I have two friends, and recently I realized they live in very different places. They are close in age. Similar backgrounds. Grew up in the same area. But they live in very different places. One of my friends lives in the future, and the other lives in the past.
We think a lot about where we live . . . on a map. We live on this particular street, in this particular state, in this particular region, and that means we enjoy (or don't enjoy) this kind of weather, and we support this particular baseball team, etc. But we spend as much time in our heads as we do in our environments. Where we live mentally is just as important as where we live physically.
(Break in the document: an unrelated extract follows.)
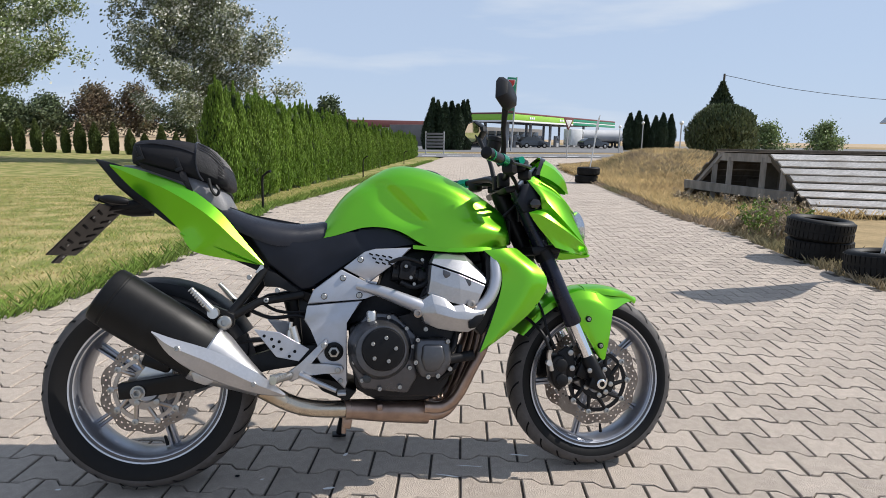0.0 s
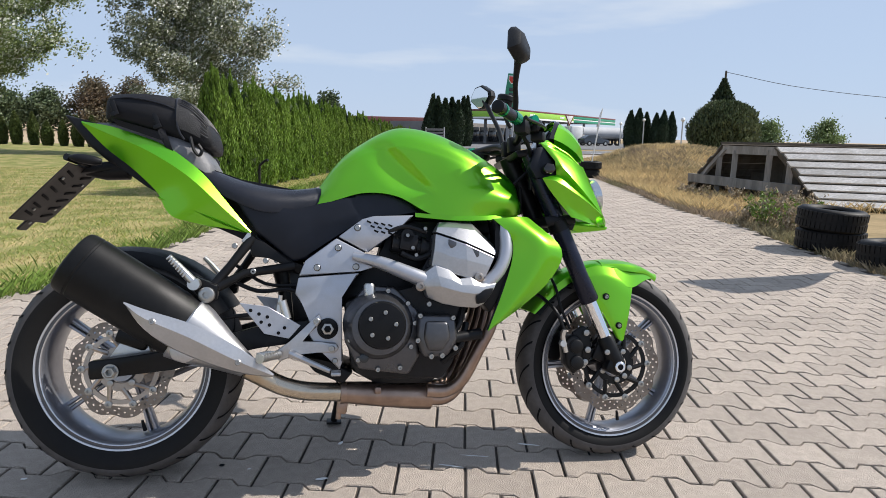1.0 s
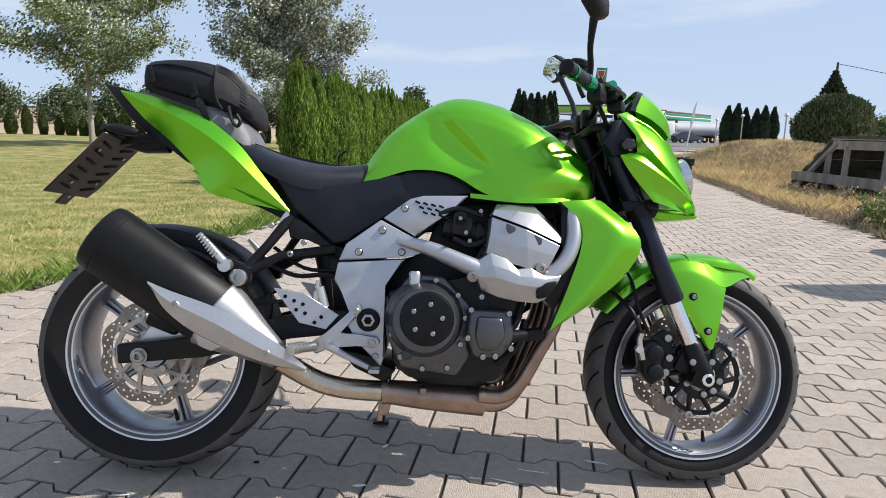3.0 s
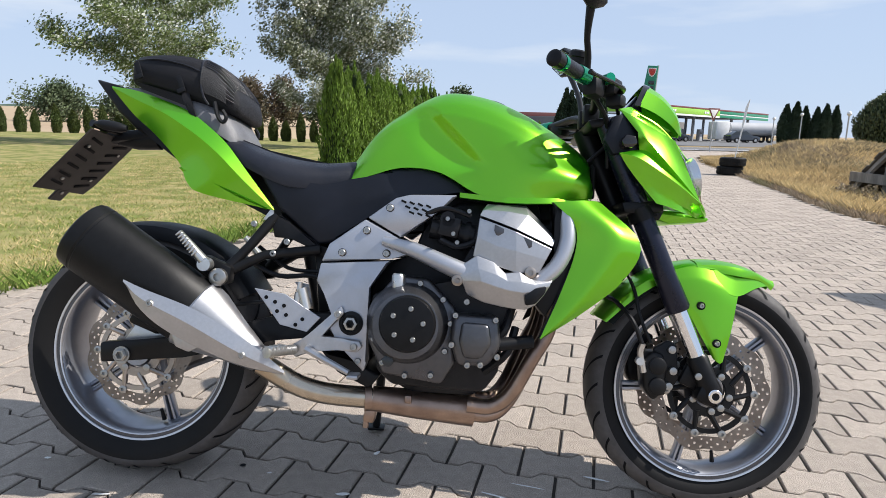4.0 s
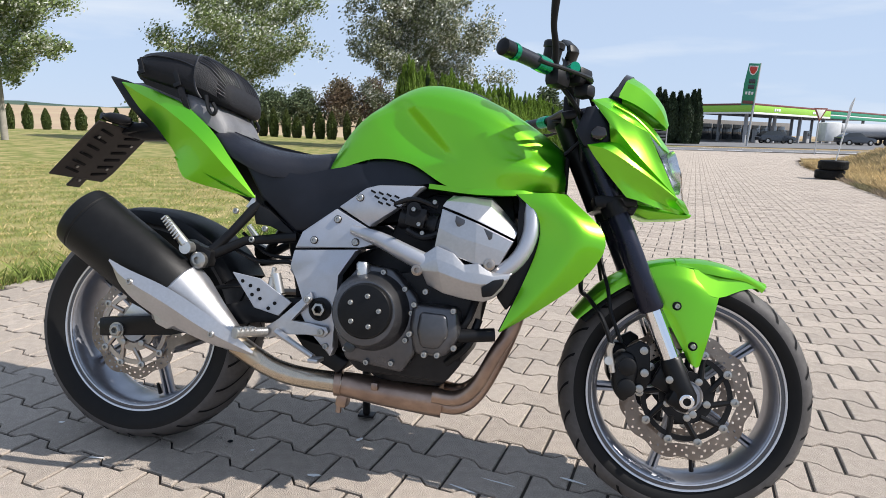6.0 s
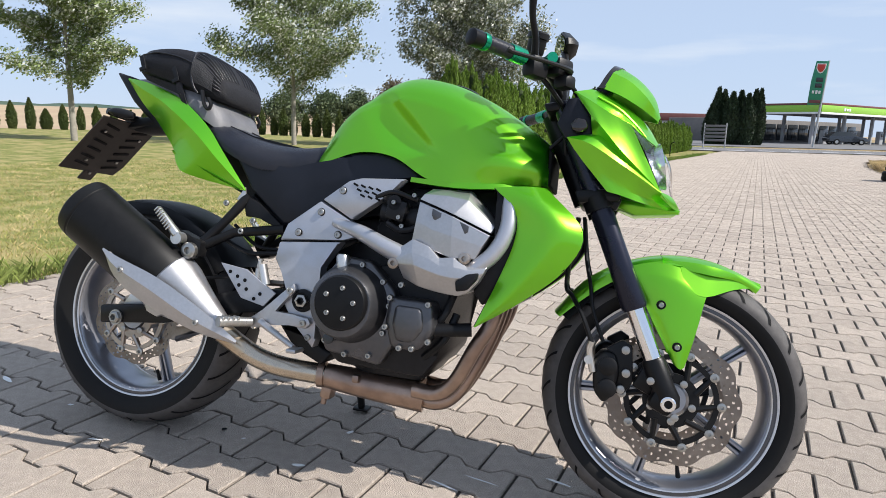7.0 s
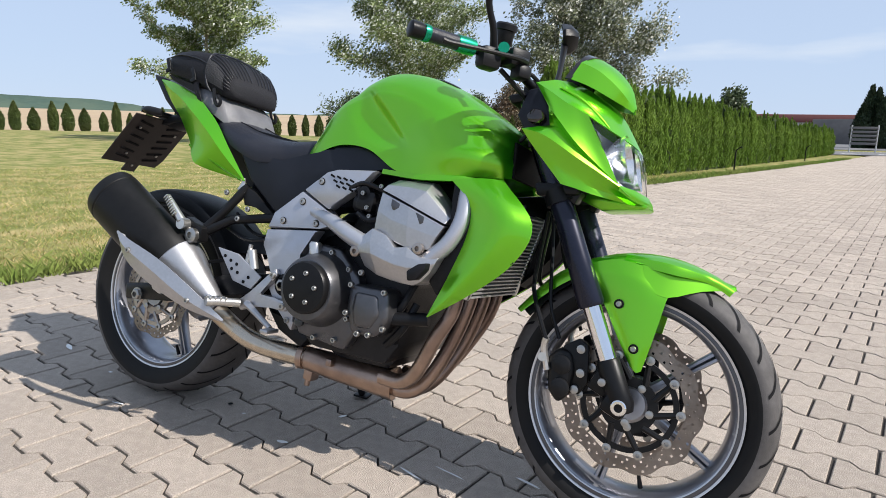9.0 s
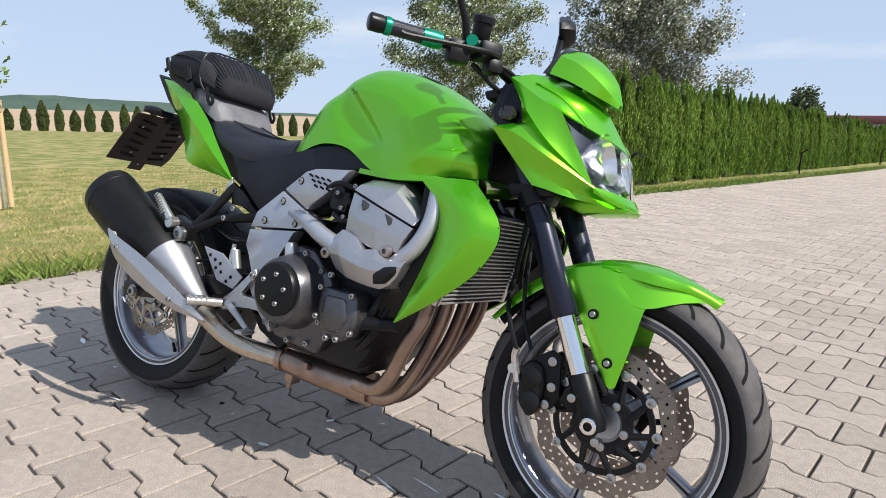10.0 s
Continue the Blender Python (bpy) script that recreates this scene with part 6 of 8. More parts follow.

I noticed this recently with a friend of mine. He lives very much in the past. He still listens to the same music he did when he was sixteen. He still talks about what he did when he was sixteen. He relives stories about when he was sixteen. His worldview is very much rooted in the past. When he's driving down the street, he's remembering what used to be on that corner back when he was sixteen. He compares everything to the way things were back when he was sixteen. And he always seems just a little melancholy about life, because where he lives everyday is in a world where his best days were already behind him when he graduated from high school.
My other friend is always worried about tomorrow. He's obsessed with his calendar. Trying to have lunch with him is just about impossible--he's very busy all the time, and he's always concerned about what he has to be doing to be sure he gets to where he needs to be tomorrow. Of course planning for retirement is a major obsession with him also, and having enough to last him until he's 82. And of course, when he retires in the future he's going to travel and do all these things he just doesn't have time to do right now because he's so busy making sure he's successful enough and funded enough to do all those things. He had his first ulcer at thirty. He suffers from anxiety and is on medication for that. He also has high blood pressure and is about forty pounds overweight (no time to exercise because he works all the time). He's worried about his bank account when he's 82 . . . I'm concerned that he might not see 55 in eighteen months or so.
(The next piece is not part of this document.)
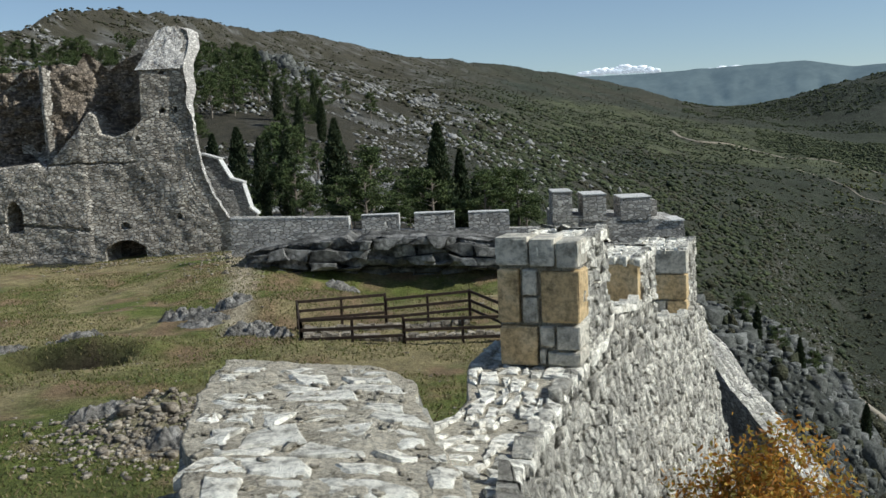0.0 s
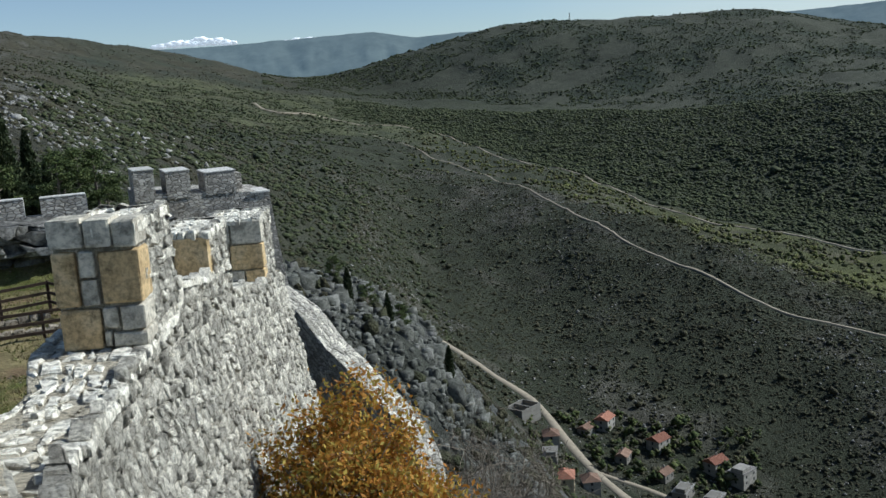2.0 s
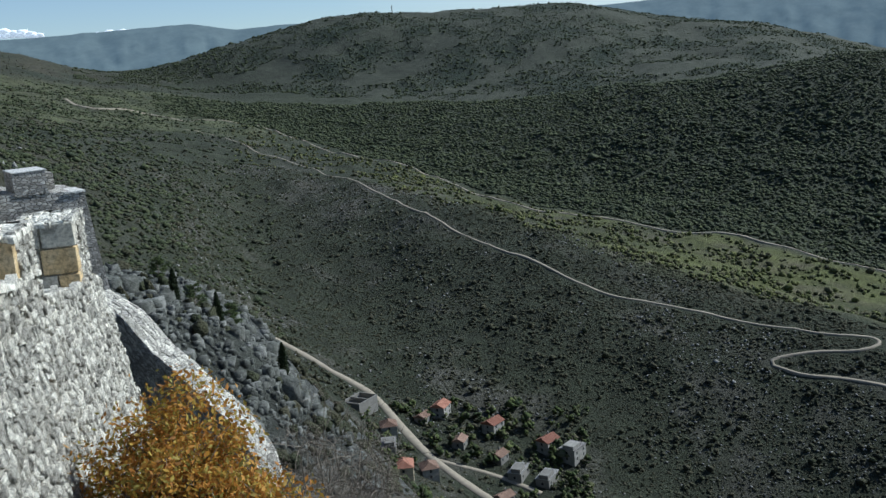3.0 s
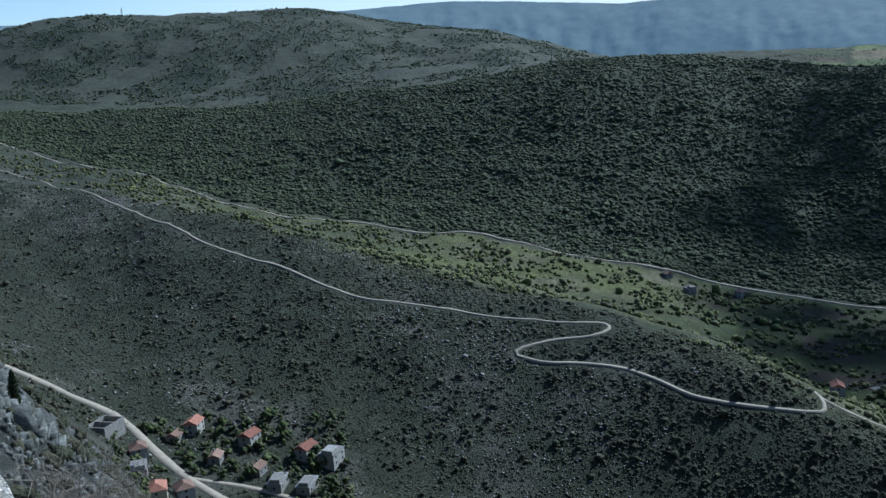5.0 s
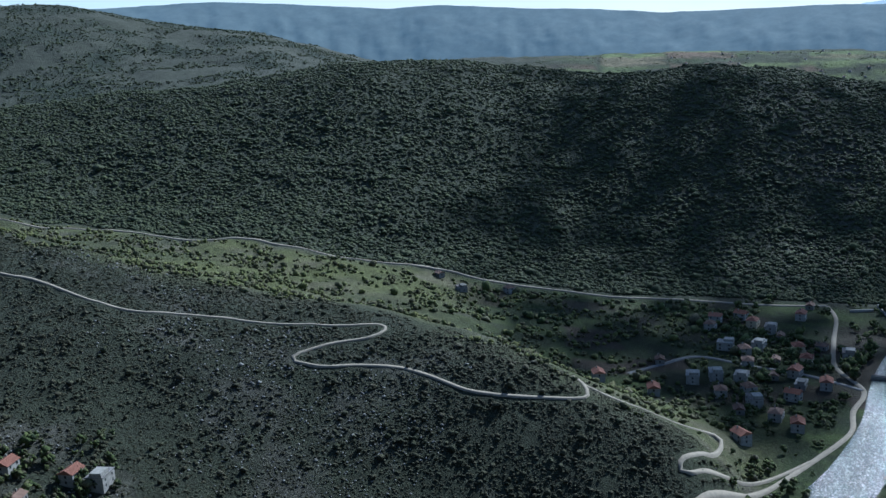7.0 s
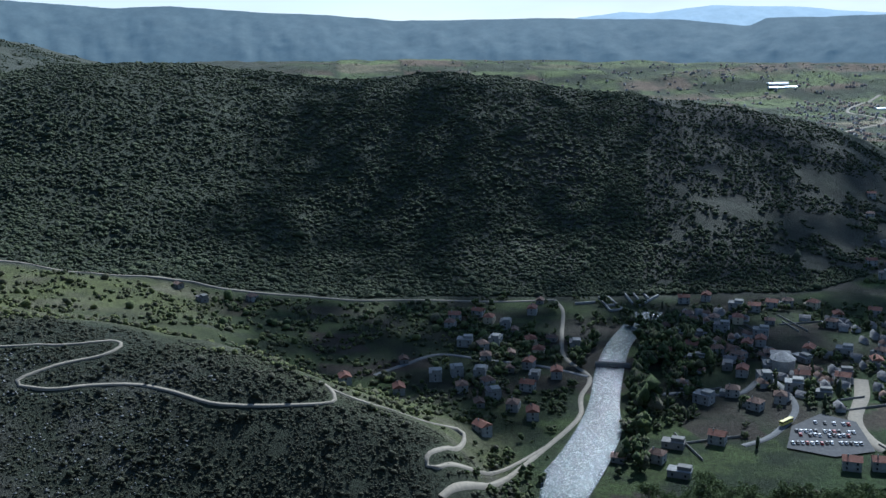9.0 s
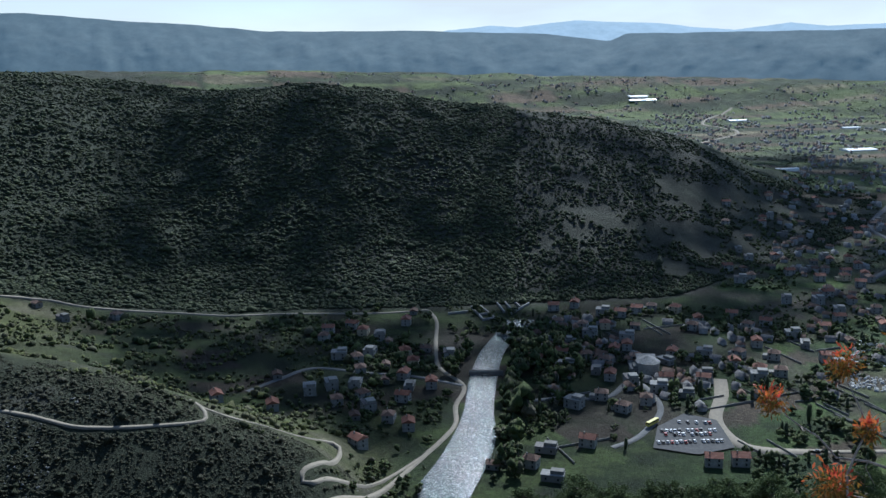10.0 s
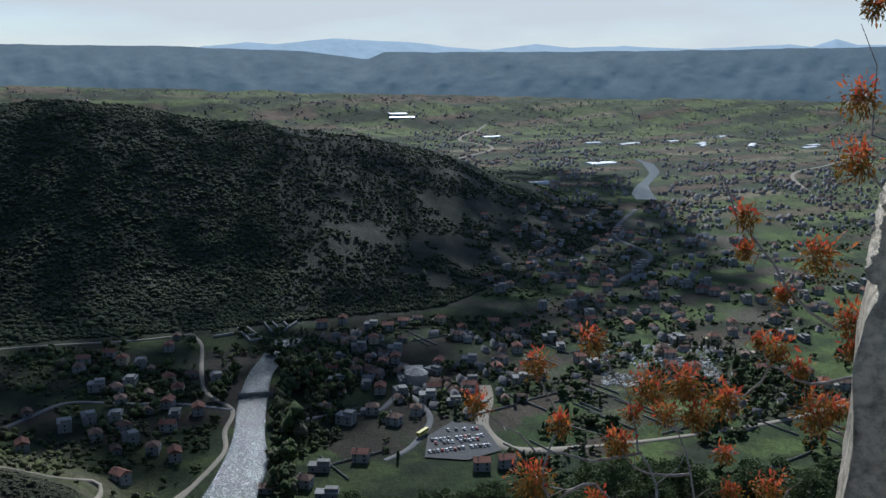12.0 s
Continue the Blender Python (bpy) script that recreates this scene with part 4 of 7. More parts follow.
rear = empty("wall_rear", "restored grey rubble curtain wall with merlons", "wall", "", "structure")
bm = bmesh.new()
prism(bm, [(-12.95, -7.5), (-12.95, -3.93), (-6.75, -4.13), (-6.75, -4.85), (1.7, -5.05), (4.4, -5.1), (4.4, -8)], 50.0, 50.75)
part("wall", bm, MASON, rear)
for x0, x1, zt in ((-6.03, -4.1, -4.13), (-3.28, -1.22, -4.13), (-0.46, 1.62, -4.18)):
    g = empty("merlon", "grey rubble merlon with a white mortar coping", "merlon", "merlons of the rear wall")
    bm = bmesh.new()
    prism(bm, [(x0, -5.0), (x0, zt), (x1, zt), (x1, -5.04)], 50.003, 50.72)
    part("body", bm, MASON, g)
    bm = block_bm(x0 - 0.02, x1 + 0.02, 49.98, 50.75, zt + 0.003, zt + 0.06, 0.02, 0.008)
    part("coping", bm, COPING, g, "white lime coping")
    # thin pale plate on the merlon's right end, standing in for sunlight
    bm = block_bm(x1 + 0.003, x1 + 0.03, 50.0, 50.72, -5.0, zt, 0.008, 0.004)
    part("edge", bm, COPING, g, "pale plate painting the sunlit end")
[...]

So one friend lives in a world that no longer exists and another friend lives in a world he may never see. And I live a little in each world. I remember the past fondly at times, and not so fondly at other times but I don't live there. I think about tomorrow and plan for such things as retirement, but I don't live there yet. I tend to focus on today.
That bullet journal of mine keeps track of dates and deadlines in the future so I don't have to spend a lot of time worrying about them. Most of what I write in there and keep track of in there is what I'm doing today--which is working on things I didn't get done yesterday, things I need to do today, and working towards those project deadlines on my calendar. I can't change yesterday, and I have no idea what tomorrow is going to be like. What I do know is what's going on right now so that's where I tend to focus.
Jesus said in Matthew 6:24 "So do not worry about tomorrow; for tomorrow will care for itself. Each day has enough trouble of its own."
Good words to live by. So where do you live?